A "framework" (Makefile pattern rules + conventions) for fully reproducible academic papers.
Even though no figures or computational results are committed to the repository,
anyone can generate an exact copy of your published .pdf
with the following steps†:
git clone paper_repo
cd paper_repo
conda env create -f environment.yml
conda activate paper_env
make
Capturing the dependencies between LaTeX, figures, data, and code in a Makefile and storing computational results on disk ensures that the paper always reflects changes in the data and code without requiring a full rebuild for every change.
A few other convenient features are included:
- Generate abridged and extended versions from the same
.tex
files using environment variables and conditional compilation. - Strip comments and generate a
.zip
file for arXiv upload.
† We assume a Unix-like system with Anaconda and LaTeX installed.
To use this repository as a starting point for your own project, click "Use
this template" above. Or, you can git clone
it, then rm -rf .git
and git init
to start your own repo with a clean commit history.
This is a low-tech solution using directory layout conventions and Makefile pattern rules. The hand-written portion of your project is laid out like:
input/ : Data sets from "the world" -- not your own computational results.
src/ : Source code for computations, figures, and generated LaTeX.
tex/ : Hand-written LaTeX code for the paper.
The computed results are laid out like:
build/ : Final .pdf file and .zip file for arXiv.
data/ : Computational results, optionally using /inputs/.
figures/ : Plots, produced from files in /data/.
tex/ : LaTeX generated from /data/ is added alongside hand-written files.
The Makefile pattern rules for figures implement the following dependency structure,
where .data
is your chosen data file format
and .img
is your chosen image file format:
src/x_fig.py --,
src/x_data.py ---, |
| ,--+--> figures/x.img
input/x.data --ANY--> data/x.data --+
| '--+--> tex/x_gen.tex
<nothing> ---' |
src/x_gentex.py --'
Figure- and LaTeX-generating scripts always look for the
corresponding x.data
file. We support three cases:
- Program-generated data:
If the script
src/x_data.py
exists,make
will use it to generatex.data
. - Data from the outside world:
If
input/x.data
exists,make
will copy it todata/x.data
. - No data needed to make figure/LaTeX:
If neither of the above conditions are satisfied,
make
will run the figure/LaTeX-generating script anyway.
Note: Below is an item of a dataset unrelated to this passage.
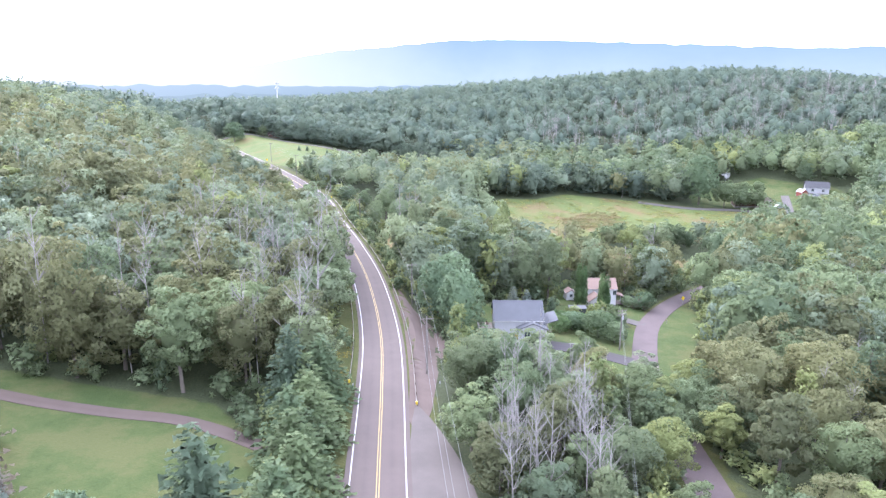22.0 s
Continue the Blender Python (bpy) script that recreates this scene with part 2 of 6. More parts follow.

Figure-generating scripts should take the input and output paths as command-line arguments:
python src/x_fig.py data/x.data figures/x.img
LaTeX-generating scripts should take the input path as the command-line argument and print to stdout
:
python src/x_gentex.py data/x.data > tex/x_gen.tex
It may also be useful to generate data files from other data files, for example:
- Saving intermediate results in very slow computations.
- Building several plots/tables from one experiment.
- Parameterizing a data generation process, with parameters stored as input data.
- etc...
With data-to-data scripts there is no formula to derive the input file name from
the output file name. The user must write the rule manually in the Makefile.
This is demonstrated by the example sine_taylor_data.py
.
make
will apply the figure- and LaTeX-generating rules in an "opt-in" way
based on the lists figs
and texs
in the Makefile. You must edit these
lists whenever you add a new figure or generated LaTeX file.
The figure and data formats are controlled by the variables FIGEXT
and
DATAEXT
in the Makefile.
All files in data/
are marked as .PRECIOUS
in the Makefile, so they will
not be deleted even though they are
intermediate files.
The included tex/preamble.tex
implements conditional compilation based on the
environment variable ABRIDGED
. See the example tex/reproducible.tex
for usage.
The default make
target is the unabridged/extended version.
To build the abridged version, run make abridged_build/reproducible.pdf
.
It will set the environment variable ABRIDGED
and store the result separately.
To package the source code for upload to arXiv, run make build/arxiv.zip
.
The unabridged version is zipped. The LaTeX source files are passed through
arxiv-latex-cleaner
to strip comments. The zipped package includes only the .bbl
file generated
by BibTeX instead of the .bib
files, so only the references you used in the
paper are included.
Overall, there are six kinds of recipes this Makefile will run. We provide examples of each:
Input | Output | Description | Example |
---|---|---|---|
--- | Data | Data generation | sine_derivs_data.py |
--- | Figure | Figure generation | quadratic_roots_fig.py |
--- | TeX | TeX generation | quadratic_gentex.py |
Data | Data | Processing | sine_taylor_data.py |
Data | Figure | Visualization | sine_taylor_fig.py |
Data | TeX | Tables, etc. | sine_taylor_gentex.py |
-
If your project contains a lot of source code, it may be better to create a separate library-like repository and include it as a git submodule in
src/
. -
To help decouple the computation and plotting stages, we suggest storing all the data you think you might need in the "tidy data" layout. Plotting tools designed to consume "tidy" data make it easy to select and combine data to generate many different kinds of plots.
-
For deterministic results, remember to seed random number generators with a constant.